**Task statement:** Locate the line bearing "Continue the Blender" in the material below, then reproduce it and each following line up to and including the line bearing "0.10, 0.05), 0.8)".
☆ ☆ ☆ ☆ ☆
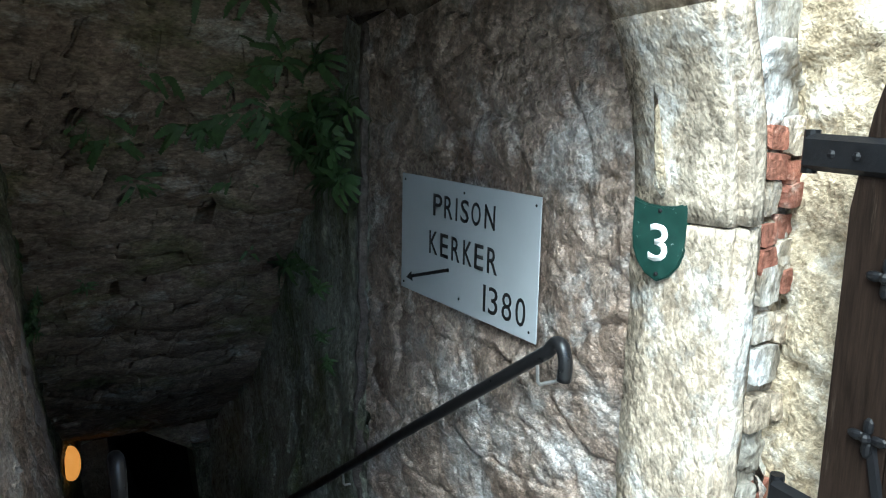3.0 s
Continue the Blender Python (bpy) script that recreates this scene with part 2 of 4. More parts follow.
M_RAIL = plain("dark grey painted steel tube", (0.024, 0.024, 0.026), 0.35, 0.5, 0.2, 20)
M_BRACKET = plain("galvanised steel bracket", (0.62, 0.63, 0.64), 0.35, 0.9, 0.15, 40)
M_SIGN = plain("light grey painted sheet metal", (0.40, 0.43, 0.455), 0.45, 0.0, 0.05, 5, 0.05)
M_LETTER = plain("black sign paint and grate shade", (0.012, 0.012, 0.013), 0.5, 0.0, 0.2, 20)
M_SHIELD = plain("green enamel with chips", (0.006, 0.028, 0.021), 0.45, 0.0, 0.35, 25, 0.2, worn=(0.34, 0.38, 0.35), worn_at=0.63)
M_WHITE = plain("white number paint", (0.75, 0.76, 0.74), 0.5, 0.0, 0.08, 40)
M_FRAME = plain("red brown wooden frame", (0.040, 0.017, 0.011), 0.5, 0.0, 0.3, 30)
M_PAPER = plain("grey notice sheet", (0.50, 0.51, 0.50), 0.4, 0.0, 0.05, 6)
M_INK = plain("grey print", (0.12, 0.12, 0.12), 0.7)
M_GRATE = plain("grey cast iron grating", (0.14, 0.13, 0.12), 0.6, 0.4, 0.3, 25, 0.4)
M_LEAF = plain("fern green", (0.060, 0.112, 0.034), 0.5, 0.0, 0.35, 9, 0.2)
M_LAMP = glowing("warm lamp glass", (1.0, 0.36, 0.065), 0.2)
M_RUST = plain("rusty wall plug", (0.22, 0.10, 0.05), 0.8)


# ---- building helpers ----
def part(name, bm, material, parent=None, label="", smooth=False):
    me = bpy.data.meshes.new(name)
    bm.to_mesh(me)
    bm.free()
    me.materials.append(material)
    if smooth:
        me.polygons.foreach_set("use_smooth", [True] * len(me.polygons))
    ob = new(name, me)
    if parent:
        ob.parent = parent
    if label:
        ob["label"] = label
    return ob


def grid_object(name, pts, material, thick=0.0, parent=None, flip=False, smooth=True, away=1.0):
    """A sheet from an array of points (rows, columns, 3); thick: a wall behind it."""
    nu, nv = pts.shape[:2]
    idx = np.arange(nu * nv).reshape(nu, nv)
    quads = np.stack([idx[:-1, :-1], idx[1:, :-1], idx[1:, 1:], idx[:-1, 1:]], -1).reshape(-1, 4)
    if flip:
        quads = quads[:, ::-1]
    me = bpy.data.meshes.new(name)
    me.from_pydata(pts.reshape(-1, 3), [], quads.tolist())
    me.materials.append(material)
    if smooth:
        me.polygons.foreach_set("use_smooth", [True] * len(me.polygons))
    ob = new(name, me)
    if parent:
        ob.parent = parent
    if thick:
        mod = ob.modifiers.new("thickness", "SOLIDIFY")
        mod.thickness, mod.offset = thick, -1.0
    return ob


def normals_of(p):
    n = np.cross(np.gradient(p, axis=0), np.gradient(p, axis=1))
    return n / (np.linalg.norm(n, axis=-1, keepdims=True) + 1e-9)


def relief(p, disp, sign=1.0):
    return p + normals_of(p) * (sign * disp)[..., None]


def mesh_grid(u0, u1, v0, v1, step_u, step_v=None):
    u = np.linspace(u0, u1, max(2, int(abs(u1 - u0) / step_u) + 1))
    v = np.linspace(v0, v1, max(2, int(abs(v1 - v0) / (step_v or step_u)) + 1))
    return np.meshgrid(u, v, indexing="ij")


def box(bm, x0, x1, y0, y1, z0, z1, bevel=0.0):
    r = bmesh.ops.create_cube(bm, size=1, matrix=Matrix.LocRotScale(((x0 + x1) / 2, (y0 + y1) / 2, (z0 + z1) / 2), None, (x1 - x0, y1 - y0, z1 - z0)))
    if bevel:
        es = list({e for v in r["verts"] for e in v.link_edges})
        bmesh.ops.bevel(bm, geom=es, offset=bevel, segments=1, affect="EDGES")
    return bm


def ribbon(bm, path, width, x0, x1):
    """A flat bar in the y-z plane along a path of (y, z[, width factor]), from x0 to x1."""
    pts = [Vector((0, p[0], p[1])) for p in path]
    rings = []
    for i, p in enumerate(pts):
        t = (pts[min(i + 1, len(pts) - 1)] - pts[max(i - 1, 0)]).normalized()
        n = Vector((0, -t.z, t.y)) * (width / 2 * (path[i][2] if len(path[i]) > 2 else 1))
        rings.append([bm.verts.new((x, *(p + s * k)[1:])) for x, s, k in ((x1, n, 1), (x0, n, 0.7), (x0, n, -0.7), (x1, n, -1))])
    for a, b in zip(rings, rings[1:]):
        for k in range(4):
            bm.faces.new((a[k], a[(k + 1) % 4], b[(k + 1) % 4], b[k]))
    bm.faces.new(rings[0])
    bm.faces.new(rings[-1][::-1])
    return bm


def smooth_path(pts, n=6):
    """Catmull-Rom through points (any dimension)."""
    p = [Vector(q) for q in pts]
    p = [2 * p[0] - p[1], *p, 2 * p[-1] - p[-2]]
    out = []
    for a, b, c, d in zip(p, p[1:], p[2:], p[3:]):
        for k in range(n):
            t = k / n
            out.append(0.5 * ((2 * b) + (c - a) * t + (2 * a - 5 * b + 4 * c - d) * t * t + (3 * b - a - 3 * c + d) * t ** 3))
    return [tuple(q) for q in out] + [tuple(p[-2])]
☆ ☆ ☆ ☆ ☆
**Solution:**
Continue the Blender Python (bpy) script that recreates this scene with part 2 of 4. More parts follow.
M_RAIL = plain("dark grey painted steel tube", (0.024, 0.024, 0.026), 0.35, 0.5, 0.2, 20)
M_BRACKET = plain("galvanised steel bracket", (0.62, 0.63, 0.64), 0.35, 0.9, 0.15, 40)
M_SIGN = plain("light grey painted sheet metal", (0.40, 0.43, 0.455), 0.45, 0.0, 0.05, 5, 0.05)
M_LETTER = plain("black sign paint and grate shade", (0.012, 0.012, 0.013), 0.5, 0.0, 0.2, 20)
M_SHIELD = plain("green enamel with chips", (0.006, 0.028, 0.021), 0.45, 0.0, 0.35, 25, 0.2, worn=(0.34, 0.38, 0.35), worn_at=0.63)
M_WHITE = plain("white number paint", (0.75, 0.76, 0.74), 0.5, 0.0, 0.08, 40)
M_FRAME = plain("red brown wooden frame", (0.040, 0.017, 0.011), 0.5, 0.0, 0.3, 30)
M_PAPER = plain("grey notice sheet", (0.50, 0.51, 0.50), 0.4, 0.0, 0.05, 6)
M_INK = plain("grey print", (0.12, 0.12, 0.12), 0.7)
M_GRATE = plain("grey cast iron grating", (0.14, 0.13, 0.12), 0.6, 0.4, 0.3, 25, 0.4)
M_LEAF = plain("fern green", (0.060, 0.112, 0.034), 0.5, 0.0, 0.35, 9, 0.2)
M_LAMP = glowing("warm lamp glass", (1.0, 0.36, 0.065), 0.2)
M_RUST = plain("rusty wall plug", (0.22, 0.10, 0.05), 0.8)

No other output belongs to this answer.